**Data:**
▶
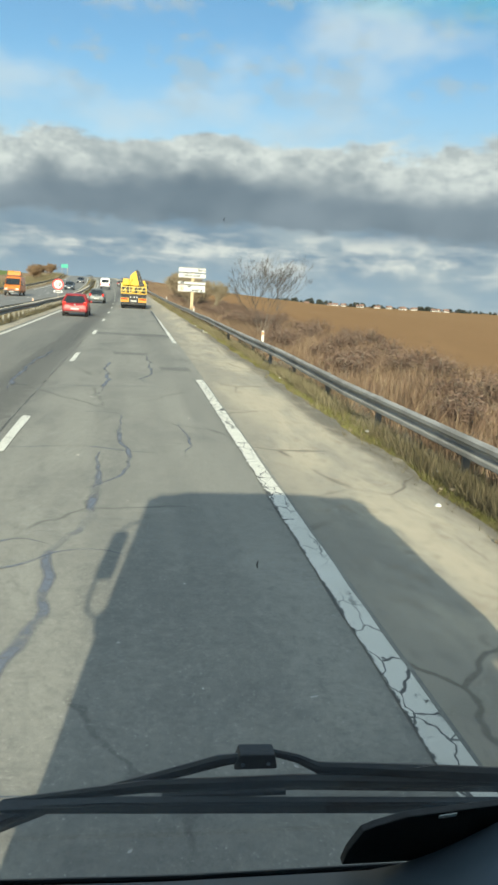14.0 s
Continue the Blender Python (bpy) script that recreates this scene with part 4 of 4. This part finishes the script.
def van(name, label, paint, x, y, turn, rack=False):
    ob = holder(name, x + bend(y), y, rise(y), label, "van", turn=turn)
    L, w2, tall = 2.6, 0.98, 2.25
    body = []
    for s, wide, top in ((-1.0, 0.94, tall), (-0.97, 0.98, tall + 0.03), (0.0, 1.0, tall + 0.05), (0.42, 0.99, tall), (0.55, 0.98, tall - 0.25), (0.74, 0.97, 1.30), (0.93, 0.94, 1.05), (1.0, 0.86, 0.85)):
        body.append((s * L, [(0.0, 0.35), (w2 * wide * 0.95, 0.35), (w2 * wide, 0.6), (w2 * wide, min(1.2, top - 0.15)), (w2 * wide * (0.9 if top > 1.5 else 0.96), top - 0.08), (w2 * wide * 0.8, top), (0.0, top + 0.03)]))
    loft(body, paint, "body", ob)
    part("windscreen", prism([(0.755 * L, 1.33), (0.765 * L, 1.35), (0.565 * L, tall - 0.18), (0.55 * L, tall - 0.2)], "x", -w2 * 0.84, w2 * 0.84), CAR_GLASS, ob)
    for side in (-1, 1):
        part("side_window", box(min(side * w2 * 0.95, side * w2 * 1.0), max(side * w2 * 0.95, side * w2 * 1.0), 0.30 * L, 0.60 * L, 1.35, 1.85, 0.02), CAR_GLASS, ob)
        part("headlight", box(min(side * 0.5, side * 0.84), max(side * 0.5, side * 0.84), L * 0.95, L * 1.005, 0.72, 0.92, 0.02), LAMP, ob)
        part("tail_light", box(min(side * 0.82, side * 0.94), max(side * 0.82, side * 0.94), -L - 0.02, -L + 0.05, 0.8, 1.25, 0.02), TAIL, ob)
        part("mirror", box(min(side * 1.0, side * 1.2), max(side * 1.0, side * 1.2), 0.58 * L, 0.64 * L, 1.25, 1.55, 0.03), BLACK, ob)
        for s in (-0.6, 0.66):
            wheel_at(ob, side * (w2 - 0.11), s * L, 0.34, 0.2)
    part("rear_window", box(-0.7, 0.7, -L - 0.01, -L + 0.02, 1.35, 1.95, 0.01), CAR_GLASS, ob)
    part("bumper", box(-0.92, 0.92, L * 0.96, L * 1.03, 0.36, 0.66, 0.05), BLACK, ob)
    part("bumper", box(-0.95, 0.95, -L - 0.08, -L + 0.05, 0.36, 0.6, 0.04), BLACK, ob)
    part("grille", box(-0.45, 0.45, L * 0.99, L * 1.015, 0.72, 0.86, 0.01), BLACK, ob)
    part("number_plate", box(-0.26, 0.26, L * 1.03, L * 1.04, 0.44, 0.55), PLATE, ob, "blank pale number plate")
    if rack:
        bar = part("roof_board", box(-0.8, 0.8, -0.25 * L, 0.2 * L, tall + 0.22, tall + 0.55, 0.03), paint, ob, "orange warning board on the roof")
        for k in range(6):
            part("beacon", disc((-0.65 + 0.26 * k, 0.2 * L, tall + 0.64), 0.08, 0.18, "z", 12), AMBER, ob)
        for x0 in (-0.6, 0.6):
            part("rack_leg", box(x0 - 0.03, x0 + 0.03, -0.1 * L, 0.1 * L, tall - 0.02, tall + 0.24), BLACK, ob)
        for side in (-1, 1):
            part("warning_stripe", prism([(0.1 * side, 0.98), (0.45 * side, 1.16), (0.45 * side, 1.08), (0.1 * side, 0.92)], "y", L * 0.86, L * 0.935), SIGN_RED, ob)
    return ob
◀
**What is required:**
All the lines above are to be given again exactly as they read, with the pictures removed.

**Correct result:**
14.0 s
Continue the Blender Python (bpy) script that recreates this scene with part 4 of 4. This part finishes the script.
def van(name, label, paint, x, y, turn, rack=False):
    ob = holder(name, x + bend(y), y, rise(y), label, "van", turn=turn)
    L, w2, tall = 2.6, 0.98, 2.25
    body = []
    for s, wide, top in ((-1.0, 0.94, tall), (-0.97, 0.98, tall + 0.03), (0.0, 1.0, tall + 0.05), (0.42, 0.99, tall), (0.55, 0.98, tall - 0.25), (0.74, 0.97, 1.30), (0.93, 0.94, 1.05), (1.0, 0.86, 0.85)):
        body.append((s * L, [(0.0, 0.35), (w2 * wide * 0.95, 0.35), (w2 * wide, 0.6), (w2 * wide, min(1.2, top - 0.15)), (w2 * wide * (0.9 if top > 1.5 else 0.96), top - 0.08), (w2 * wide * 0.8, top), (0.0, top + 0.03)]))
    loft(body, paint, "body", ob)
    part("windscreen", prism([(0.755 * L, 1.33), (0.765 * L, 1.35), (0.565 * L, tall - 0.18), (0.55 * L, tall - 0.2)], "x", -w2 * 0.84, w2 * 0.84), CAR_GLASS, ob)
    for side in (-1, 1):
        part("side_window", box(min(side * w2 * 0.95, side * w2 * 1.0), max(side * w2 * 0.95, side * w2 * 1.0), 0.30 * L, 0.60 * L, 1.35, 1.85, 0.02), CAR_GLASS, ob)
        part("headlight", box(min(side * 0.5, side * 0.84), max(side * 0.5, side * 0.84), L * 0.95, L * 1.005, 0.72, 0.92, 0.02), LAMP, ob)
        part("tail_light", box(min(side * 0.82, side * 0.94), max(side * 0.82, side * 0.94), -L - 0.02, -L + 0.05, 0.8, 1.25, 0.02), TAIL, ob)
        part("mirror", box(min(side * 1.0, side * 1.2), max(side * 1.0, side * 1.2), 0.58 * L, 0.64 * L, 1.25, 1.55, 0.03), BLACK, ob)
        for s in (-0.6, 0.66):
            wheel_at(ob, side * (w2 - 0.11), s * L, 0.34, 0.2)
    part("rear_window", box(-0.7, 0.7, -L - 0.01, -L + 0.02, 1.35, 1.95, 0.01), CAR_GLASS, ob)
    part("bumper", box(-0.92, 0.92, L * 0.96, L * 1.03, 0.36, 0.66, 0.05), BLACK, ob)
    part("bumper", box(-0.95, 0.95, -L - 0.08, -L + 0.05, 0.36, 0.6, 0.04), BLACK, ob)
    part("grille", box(-0.45, 0.45, L * 0.99, L * 1.015, 0.72, 0.86, 0.01), BLACK, ob)
    part("number_plate", box(-0.26, 0.26, L * 1.03, L * 1.04, 0.44, 0.55), PLATE, ob, "blank pale number plate")
    if rack:
        bar = part("roof_board", box(-0.8, 0.8, -0.25 * L, 0.2 * L, tall + 0.22, tall + 0.55, 0.03), paint, ob, "orange warning board on the roof")
        for k in range(6):
            part("beacon", disc((-0.65 + 0.26 * k, 0.2 * L, tall + 0.64), 0.08, 0.18, "z", 12), AMBER, ob)
        for x0 in (-0.6, 0.6):
            part("rack_leg", box(x0 - 0.03, x0 + 0.03, -0.1 * L, 0.1 * L, tall - 0.02, tall + 0.24), BLACK, ob)
        for side in (-1, 1):
            part("warning_stripe", prism([(0.1 * side, 0.98), (0.45 * side, 1.16), (0.45 * side, 1.08), (0.1 * side, 0.92)], "y", L * 0.86, L * 0.935), SIGN_RED, ob)
    return ob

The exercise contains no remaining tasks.